Books

Virginia Won’t Ban Books for Obscenity—for Now

“We have to keep working our way up the ladder,” said the Republican stage legislator who brought the case.

A man in a suit stands in front of a courthouse, speaking into microphones.
Jeff Trexler of the Comic Book Legal Defense Fund speaks to reporters after the decision in front of the courthouse in Virginia Beach. Dan Kois

VIRGINIA BEACH, Virginia—A Virginia state court judge dismissed the petitions against two books Tuesday, ending for now an attempt by local Republicans to rule the books obscene.

“I agree with the defense that the statute is facially invalid,” said retired judge Pamela S. Baskervill, who was assigned the case after all the local circuit court judges recused themselves. She was referring to the obscure Virginia state law that a Republican state legislator had used in his attempt to declare Maia Kobabe’s graphic memoir Gender Queer and Sarah Maas’ fantasy romance A Court of Mist and Fury “obscene for minors.”

Tim Anderson, a lawyer and Republican Virginia state delegate whose district includes Virginia Beach, argued in court that the statute, though inartfully worded, allowed a judge to rule on the books’ obscenity for a specific class of reader. (Another Republican, Tommy Altman, filed the petition; Altman recently lost his primary for a House seat in Virginia’s 2nd district.) “Even if one part of the law is deficient, it doesn’t make the entire law unconstitutional,” he argued. “Look, the General Assembly is a citizen legislature. We’re not lawmakers. Things like this happen and a law get written a confusing way.”

“But I have to interpret it!” Baskervill said from the bench. In her orders, she declared the law “unconstitutional on its face in that it authorizes a prior restraint that violates the First Amendment and the Constitution of Virginia.”

The case—part stunt, part trial balloon—had drawn attention as a worrying salvo in the right wing’s continuing attempts to redefine obscenity to mean, as PEN’s Jonathan Friedman told me, “any mention of sexuality or other topics they find distasteful.” More than 10 lawyers appeared in court Tuesday opposing the petition—representing Maas, Kobabe, their publishers, Barnes and Noble, the ACLU, and a coalition of Virginia bookstores and literary nonprofits. In arguments, Barnes and Noble’s attorney, Bob Corn-Revere, rejected Anderson’s claims that he wasn’t trying to ban the books. “When you’re asking a court to make a ruling in criminal law that has the result of restricting the sale of a book—that’s censorship,” he said.

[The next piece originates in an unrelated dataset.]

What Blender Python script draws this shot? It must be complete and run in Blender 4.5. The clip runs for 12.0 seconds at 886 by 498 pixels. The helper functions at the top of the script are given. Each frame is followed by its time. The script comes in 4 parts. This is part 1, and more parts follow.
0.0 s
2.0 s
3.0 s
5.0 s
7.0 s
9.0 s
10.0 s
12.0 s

After Baskervill dismissed the case, I asked Eden Heilman, the legal director of the Virginia ACLU, if it didn’t seem annoying that the ruling found fault with the law, not with the operatives trying to use a bad law for bad ends. “No, we’re pleased she focused on the law,” Heilman said. “The law is the problem.” While this court decision won’t invalidate the statute—it would take the legislature, the Virginia Supreme Court, or the U.S. Supreme Court to do that—Heilman said she thought this decision would prevent other would-be litigants from attempting to use the law in the same way.

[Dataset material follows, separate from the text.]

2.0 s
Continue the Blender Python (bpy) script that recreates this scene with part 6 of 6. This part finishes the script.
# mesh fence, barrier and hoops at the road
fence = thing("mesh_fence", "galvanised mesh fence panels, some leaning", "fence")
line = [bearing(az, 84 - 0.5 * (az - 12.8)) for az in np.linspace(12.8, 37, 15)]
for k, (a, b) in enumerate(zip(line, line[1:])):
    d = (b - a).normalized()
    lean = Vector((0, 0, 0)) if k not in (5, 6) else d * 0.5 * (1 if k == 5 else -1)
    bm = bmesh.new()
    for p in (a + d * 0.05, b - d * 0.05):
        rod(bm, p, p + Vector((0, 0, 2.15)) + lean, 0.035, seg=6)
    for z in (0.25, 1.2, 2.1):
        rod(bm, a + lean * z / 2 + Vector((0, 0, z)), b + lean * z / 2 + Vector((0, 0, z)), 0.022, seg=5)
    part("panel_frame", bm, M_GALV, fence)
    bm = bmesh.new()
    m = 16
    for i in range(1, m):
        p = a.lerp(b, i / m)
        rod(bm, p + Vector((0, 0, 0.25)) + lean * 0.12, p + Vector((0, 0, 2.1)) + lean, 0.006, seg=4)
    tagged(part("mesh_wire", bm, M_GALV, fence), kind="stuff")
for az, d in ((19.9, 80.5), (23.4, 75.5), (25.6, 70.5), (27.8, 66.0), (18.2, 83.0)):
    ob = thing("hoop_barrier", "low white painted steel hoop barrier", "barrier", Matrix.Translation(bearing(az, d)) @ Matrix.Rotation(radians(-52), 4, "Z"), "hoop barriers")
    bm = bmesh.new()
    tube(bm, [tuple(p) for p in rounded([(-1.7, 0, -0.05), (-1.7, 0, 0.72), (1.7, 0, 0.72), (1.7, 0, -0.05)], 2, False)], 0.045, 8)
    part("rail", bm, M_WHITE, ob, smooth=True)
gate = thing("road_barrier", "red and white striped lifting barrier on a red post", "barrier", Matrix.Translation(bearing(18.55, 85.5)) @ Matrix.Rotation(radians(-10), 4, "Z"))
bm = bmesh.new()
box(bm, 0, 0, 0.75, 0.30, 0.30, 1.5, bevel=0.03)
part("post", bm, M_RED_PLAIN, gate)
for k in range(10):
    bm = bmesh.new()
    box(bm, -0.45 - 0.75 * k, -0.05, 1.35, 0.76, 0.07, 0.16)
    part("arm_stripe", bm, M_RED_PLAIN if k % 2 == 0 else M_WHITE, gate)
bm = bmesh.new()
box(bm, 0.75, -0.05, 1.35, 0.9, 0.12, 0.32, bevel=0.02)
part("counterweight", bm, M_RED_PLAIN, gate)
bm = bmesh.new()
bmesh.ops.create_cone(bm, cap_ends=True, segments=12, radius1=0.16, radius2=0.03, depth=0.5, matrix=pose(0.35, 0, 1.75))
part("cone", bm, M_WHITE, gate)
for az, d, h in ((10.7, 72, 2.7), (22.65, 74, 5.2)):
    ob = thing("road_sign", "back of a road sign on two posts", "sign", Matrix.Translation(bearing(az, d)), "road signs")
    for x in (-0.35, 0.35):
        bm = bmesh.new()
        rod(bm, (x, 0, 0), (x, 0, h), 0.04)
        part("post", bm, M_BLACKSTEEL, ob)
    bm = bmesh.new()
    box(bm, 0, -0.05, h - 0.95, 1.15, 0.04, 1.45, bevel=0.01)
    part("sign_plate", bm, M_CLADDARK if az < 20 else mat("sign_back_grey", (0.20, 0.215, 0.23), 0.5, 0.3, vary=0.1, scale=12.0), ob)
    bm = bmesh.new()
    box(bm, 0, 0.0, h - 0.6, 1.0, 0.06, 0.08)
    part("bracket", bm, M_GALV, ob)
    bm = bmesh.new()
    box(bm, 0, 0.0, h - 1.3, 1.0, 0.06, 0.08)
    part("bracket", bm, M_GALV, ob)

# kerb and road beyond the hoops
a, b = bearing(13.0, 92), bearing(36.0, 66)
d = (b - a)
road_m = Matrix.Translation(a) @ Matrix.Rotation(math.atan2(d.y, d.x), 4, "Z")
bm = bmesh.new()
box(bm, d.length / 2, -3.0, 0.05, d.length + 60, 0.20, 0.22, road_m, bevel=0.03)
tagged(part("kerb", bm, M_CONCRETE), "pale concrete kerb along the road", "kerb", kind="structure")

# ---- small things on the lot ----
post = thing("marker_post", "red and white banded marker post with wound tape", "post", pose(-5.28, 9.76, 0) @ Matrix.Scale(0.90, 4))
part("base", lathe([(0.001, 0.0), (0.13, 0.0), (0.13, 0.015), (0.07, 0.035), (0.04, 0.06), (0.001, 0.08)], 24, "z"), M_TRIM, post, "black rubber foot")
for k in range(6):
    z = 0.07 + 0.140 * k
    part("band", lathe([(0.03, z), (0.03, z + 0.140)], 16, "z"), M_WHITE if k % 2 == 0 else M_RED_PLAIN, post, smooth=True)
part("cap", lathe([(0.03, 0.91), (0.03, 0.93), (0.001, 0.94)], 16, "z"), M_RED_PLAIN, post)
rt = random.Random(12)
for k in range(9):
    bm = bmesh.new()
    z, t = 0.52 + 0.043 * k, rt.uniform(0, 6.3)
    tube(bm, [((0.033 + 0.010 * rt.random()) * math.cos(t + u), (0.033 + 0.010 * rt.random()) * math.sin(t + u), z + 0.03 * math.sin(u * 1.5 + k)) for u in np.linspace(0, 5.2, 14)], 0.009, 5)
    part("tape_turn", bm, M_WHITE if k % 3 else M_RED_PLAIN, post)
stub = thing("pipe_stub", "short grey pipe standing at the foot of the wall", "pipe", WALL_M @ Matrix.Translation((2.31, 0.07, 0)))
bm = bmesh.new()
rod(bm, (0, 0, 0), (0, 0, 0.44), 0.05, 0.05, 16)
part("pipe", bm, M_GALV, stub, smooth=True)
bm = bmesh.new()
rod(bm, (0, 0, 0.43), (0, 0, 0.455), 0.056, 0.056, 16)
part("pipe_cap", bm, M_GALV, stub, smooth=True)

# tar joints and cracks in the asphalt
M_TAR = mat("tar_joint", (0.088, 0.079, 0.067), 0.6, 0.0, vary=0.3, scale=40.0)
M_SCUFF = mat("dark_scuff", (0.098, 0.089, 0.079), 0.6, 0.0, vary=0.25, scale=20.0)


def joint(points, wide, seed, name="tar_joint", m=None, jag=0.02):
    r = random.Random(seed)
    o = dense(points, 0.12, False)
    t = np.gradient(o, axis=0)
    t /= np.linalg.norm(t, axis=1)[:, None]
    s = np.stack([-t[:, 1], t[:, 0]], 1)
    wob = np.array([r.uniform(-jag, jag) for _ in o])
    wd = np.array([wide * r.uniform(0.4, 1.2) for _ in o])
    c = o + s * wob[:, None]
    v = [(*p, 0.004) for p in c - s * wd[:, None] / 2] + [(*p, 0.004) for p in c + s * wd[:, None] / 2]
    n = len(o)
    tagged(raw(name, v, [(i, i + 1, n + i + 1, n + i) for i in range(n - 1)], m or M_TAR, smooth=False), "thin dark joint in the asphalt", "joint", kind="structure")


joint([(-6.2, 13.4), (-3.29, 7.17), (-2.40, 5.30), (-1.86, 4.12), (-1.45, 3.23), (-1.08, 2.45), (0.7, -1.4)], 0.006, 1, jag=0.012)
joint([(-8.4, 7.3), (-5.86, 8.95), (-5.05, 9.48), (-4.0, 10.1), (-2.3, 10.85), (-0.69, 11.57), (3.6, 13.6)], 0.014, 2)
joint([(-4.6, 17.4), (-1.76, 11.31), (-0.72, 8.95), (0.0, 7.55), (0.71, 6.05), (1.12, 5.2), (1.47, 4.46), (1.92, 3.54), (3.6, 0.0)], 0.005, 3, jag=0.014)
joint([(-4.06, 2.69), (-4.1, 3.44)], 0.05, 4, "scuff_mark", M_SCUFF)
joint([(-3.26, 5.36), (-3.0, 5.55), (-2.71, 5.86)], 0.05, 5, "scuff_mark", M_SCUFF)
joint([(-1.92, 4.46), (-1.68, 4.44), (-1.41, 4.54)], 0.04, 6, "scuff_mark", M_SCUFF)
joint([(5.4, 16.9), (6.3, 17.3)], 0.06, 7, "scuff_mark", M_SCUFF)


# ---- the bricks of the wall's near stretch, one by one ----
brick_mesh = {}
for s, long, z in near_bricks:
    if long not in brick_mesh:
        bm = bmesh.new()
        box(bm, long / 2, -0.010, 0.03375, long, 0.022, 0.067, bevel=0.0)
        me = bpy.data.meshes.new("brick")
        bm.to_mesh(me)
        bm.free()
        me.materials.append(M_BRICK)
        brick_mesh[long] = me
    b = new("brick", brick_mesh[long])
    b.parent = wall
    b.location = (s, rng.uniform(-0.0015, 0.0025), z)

“We might appeal,” Anderson told me after the hearing. “Or I might introduce new legislation that doesn’t have the due process issues that the judge ruled this statute has.” Ideally, he said, book publishers would agree to some kind of universal ratings system, similar to the ones used in the video game and movie industries. Asked how he would get publishers to agree to such a thing, he said, “I’m sure we can get everyone to come to the table on this issue.”

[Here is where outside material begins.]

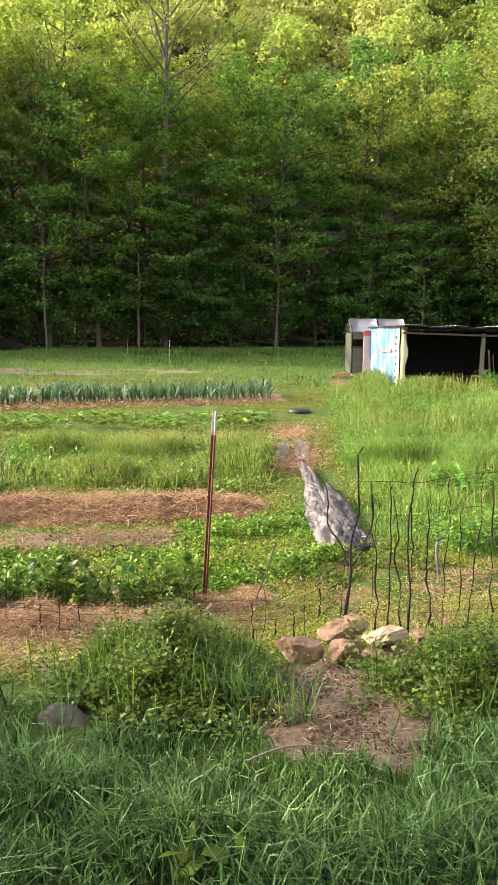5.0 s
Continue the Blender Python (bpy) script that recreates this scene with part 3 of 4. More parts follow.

“Plenty of individual publishers and educators already make recommendations on what’s appropriate for kids,” said Jeff Trexler of the Comic Book Legal Defense Fund, who represented Kobabe. “Let’s leave it up to educators. To say as some kind of blanket rule that you can’t show any of this to anyone—that’s unconstitutional.” The censorship movement, Trexler added, wants to tell LGBTQ people, “Oh, you can have these rights—you just can’t depict them in a book.”

For his part, Anderson says he plans to continue his crusade. “We have to keep working our way up the ladder,” he said outside the courthouse. After all, he noted: “Dobbs lost all the way to the top.”